Sin intención de menospreciar la inteligencia de quienes leen, es necesario recordar que hacer música requiere dinero y tiempo, de modo que si un artista quiere dedicarse a ello deberá obtener regularmente algún ingreso. Para entrar en este terreno, puede ser útil revisar algunas ideas bastante difundidas y simpáticas -pero sin demasiado fundamento- acerca de las maravillas que nos esperan en estos nuevos tiempos.
Una de esas ideas es que, a partir de las posibilidades que nos brinda internet, el ocaso de las poderosas y malvadas discográficas conducirá a un nuevo escenario, en el cual el contacto directo entre músicos y aficionados florecerá en forma más libre y con resultados mucho más satisfactorios para todos. Resulta, sin embargo, que en el mundo real la intermediación (en la música como en otras artes), además de explotar a los creadores, cobrar precios desproporcionados a los consumidores y multiplicar el peso de las consideraciones mercantiles en perjuicio de la calidad, ha servido también para proporcionar servicios de difusión. Que esos servicios se hayan empleado en grandísima medida para promover la mediocridad no quiere decir que, en su ausencia, estén dadas las condiciones para que la población promedio los sustituya por su búsqueda individual y libre de novedades disfrutables, a partir de la oferta realizada directamente por los artistas. Basta con revisar qué tipo de música es la más exitosa en estos tiempos para verlo y comprender, de paso, que también a través de las nuevas tecnologías operan con éxito poderosísimas fuerzas mercantiles, entre las cuales están las mismas que controlaban el mercado tradicional. Además, los nuevos procedimientos alternativos de venta de música (o de recepción de donaciones) mediante internet suelen funcionar mucho mejor para los artistas que ya son conocidos que para los que intentan hacerse conocer, y una de las consecuencias evidentes de esto es que la situación actual no es favorable para quienes desarrollan propuestas originales y renovadoras.

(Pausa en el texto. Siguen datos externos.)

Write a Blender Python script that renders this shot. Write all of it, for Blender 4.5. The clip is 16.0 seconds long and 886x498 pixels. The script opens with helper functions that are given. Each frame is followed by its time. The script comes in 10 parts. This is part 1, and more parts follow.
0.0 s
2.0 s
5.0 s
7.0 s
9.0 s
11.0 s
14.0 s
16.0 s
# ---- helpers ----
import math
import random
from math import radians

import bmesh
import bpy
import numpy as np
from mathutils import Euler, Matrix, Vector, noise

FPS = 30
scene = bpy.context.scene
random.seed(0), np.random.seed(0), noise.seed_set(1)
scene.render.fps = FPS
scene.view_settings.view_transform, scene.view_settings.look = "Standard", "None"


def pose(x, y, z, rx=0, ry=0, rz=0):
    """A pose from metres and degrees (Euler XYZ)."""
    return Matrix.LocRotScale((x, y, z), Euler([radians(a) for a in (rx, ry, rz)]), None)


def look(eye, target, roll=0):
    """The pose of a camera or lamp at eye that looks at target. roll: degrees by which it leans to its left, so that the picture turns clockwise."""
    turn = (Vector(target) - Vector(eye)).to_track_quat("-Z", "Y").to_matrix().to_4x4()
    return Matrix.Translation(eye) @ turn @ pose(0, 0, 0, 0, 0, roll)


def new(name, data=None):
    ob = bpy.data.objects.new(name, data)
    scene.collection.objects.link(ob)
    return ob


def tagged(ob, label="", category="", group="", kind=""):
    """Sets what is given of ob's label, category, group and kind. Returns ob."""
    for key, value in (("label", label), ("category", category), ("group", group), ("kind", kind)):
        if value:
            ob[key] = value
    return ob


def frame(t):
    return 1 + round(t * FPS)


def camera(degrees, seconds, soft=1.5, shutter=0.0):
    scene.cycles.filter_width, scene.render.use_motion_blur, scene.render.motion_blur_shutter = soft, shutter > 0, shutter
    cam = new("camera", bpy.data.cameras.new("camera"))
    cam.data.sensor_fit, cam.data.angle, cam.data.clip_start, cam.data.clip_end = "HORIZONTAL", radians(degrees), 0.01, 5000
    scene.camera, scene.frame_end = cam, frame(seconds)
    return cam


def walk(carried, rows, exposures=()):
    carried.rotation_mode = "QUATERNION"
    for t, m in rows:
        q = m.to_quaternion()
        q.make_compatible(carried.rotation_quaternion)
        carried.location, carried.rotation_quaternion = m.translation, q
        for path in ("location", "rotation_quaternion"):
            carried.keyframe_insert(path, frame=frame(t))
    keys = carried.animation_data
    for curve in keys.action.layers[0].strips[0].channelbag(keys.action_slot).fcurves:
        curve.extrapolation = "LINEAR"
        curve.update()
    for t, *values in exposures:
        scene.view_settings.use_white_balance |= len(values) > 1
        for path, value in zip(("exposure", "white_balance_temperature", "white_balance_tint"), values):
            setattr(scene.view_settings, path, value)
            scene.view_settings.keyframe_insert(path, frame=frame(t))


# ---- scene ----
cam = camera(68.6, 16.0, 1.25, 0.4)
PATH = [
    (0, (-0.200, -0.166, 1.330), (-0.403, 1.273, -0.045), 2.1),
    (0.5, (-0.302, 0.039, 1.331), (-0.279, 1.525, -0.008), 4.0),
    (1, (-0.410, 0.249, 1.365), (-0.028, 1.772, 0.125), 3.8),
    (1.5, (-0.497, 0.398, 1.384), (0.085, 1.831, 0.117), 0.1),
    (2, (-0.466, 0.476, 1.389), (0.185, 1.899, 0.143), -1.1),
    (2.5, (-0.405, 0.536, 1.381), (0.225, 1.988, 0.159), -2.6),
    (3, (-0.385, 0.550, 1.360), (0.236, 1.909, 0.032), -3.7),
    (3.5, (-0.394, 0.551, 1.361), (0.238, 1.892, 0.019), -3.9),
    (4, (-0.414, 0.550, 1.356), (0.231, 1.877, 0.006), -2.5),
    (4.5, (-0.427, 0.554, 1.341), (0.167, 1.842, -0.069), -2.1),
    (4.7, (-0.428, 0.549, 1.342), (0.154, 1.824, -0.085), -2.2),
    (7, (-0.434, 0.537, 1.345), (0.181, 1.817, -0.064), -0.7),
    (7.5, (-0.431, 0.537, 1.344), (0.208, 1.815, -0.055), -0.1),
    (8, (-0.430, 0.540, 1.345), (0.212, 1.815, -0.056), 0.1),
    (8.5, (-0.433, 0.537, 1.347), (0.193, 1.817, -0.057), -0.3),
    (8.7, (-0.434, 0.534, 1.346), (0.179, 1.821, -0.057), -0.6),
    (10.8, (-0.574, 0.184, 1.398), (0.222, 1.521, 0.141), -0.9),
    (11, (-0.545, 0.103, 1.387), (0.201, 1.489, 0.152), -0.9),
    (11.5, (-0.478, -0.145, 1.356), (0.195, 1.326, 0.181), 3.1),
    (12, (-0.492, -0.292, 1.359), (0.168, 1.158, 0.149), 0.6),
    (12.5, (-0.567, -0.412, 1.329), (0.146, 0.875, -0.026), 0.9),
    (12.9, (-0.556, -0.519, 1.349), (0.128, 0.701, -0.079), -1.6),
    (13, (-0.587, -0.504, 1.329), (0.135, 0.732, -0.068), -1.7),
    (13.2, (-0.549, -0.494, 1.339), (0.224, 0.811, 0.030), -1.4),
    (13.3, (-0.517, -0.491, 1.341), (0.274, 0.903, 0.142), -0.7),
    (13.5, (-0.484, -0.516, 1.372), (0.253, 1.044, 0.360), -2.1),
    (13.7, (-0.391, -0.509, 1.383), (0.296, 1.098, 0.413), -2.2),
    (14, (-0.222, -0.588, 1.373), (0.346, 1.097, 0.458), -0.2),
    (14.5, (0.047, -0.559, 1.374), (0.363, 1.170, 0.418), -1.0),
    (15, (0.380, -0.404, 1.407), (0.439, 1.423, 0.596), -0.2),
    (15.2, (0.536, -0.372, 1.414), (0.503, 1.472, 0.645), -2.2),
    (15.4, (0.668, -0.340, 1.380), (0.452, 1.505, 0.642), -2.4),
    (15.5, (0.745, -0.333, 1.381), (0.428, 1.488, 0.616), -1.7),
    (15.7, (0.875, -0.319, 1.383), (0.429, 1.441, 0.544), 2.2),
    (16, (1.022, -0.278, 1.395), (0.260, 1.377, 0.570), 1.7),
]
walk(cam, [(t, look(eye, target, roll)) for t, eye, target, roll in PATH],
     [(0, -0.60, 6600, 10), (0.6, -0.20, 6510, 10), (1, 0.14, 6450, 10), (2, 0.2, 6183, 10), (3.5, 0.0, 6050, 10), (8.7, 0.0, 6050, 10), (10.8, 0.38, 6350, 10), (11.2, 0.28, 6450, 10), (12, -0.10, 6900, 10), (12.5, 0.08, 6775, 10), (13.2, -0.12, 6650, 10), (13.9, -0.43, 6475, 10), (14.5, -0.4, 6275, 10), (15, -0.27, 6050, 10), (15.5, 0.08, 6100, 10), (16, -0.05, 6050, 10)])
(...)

Otra idea bastante extendida es que los ingresos que los músicos dejen de percibir por ventas de grabaciones serán compensados en forma satisfactoria por sus presentaciones en vivo. El problema es que esta posibilidad no es la misma para todos los músicos ni para todos los tipos de música, y puede ser útil pensar que, en las condiciones antedichas, The Beatles nunca nos habrían dejado la sustancial parte de su obra que realizaron después de que decidieron dejar de actuar en público para concentrarse en los discos. A la vez, los mecanismos de descarga paga y los servicios de streaming no se caracterizan por aportarle a los músicos una porción de los beneficios mayor que la que se han reservado históricamente las discográficas, sino una menor.
En suma, puede ser muy agradable escuchar grandes cantidades de música gratis, pero es inevitable que la extensión de esa costumbre tenga consecuencias no tan agradables en el terreno de la producción de música, incluyendo el riesgo de que la ausencia del precio traiga consigo la pérdida de valor.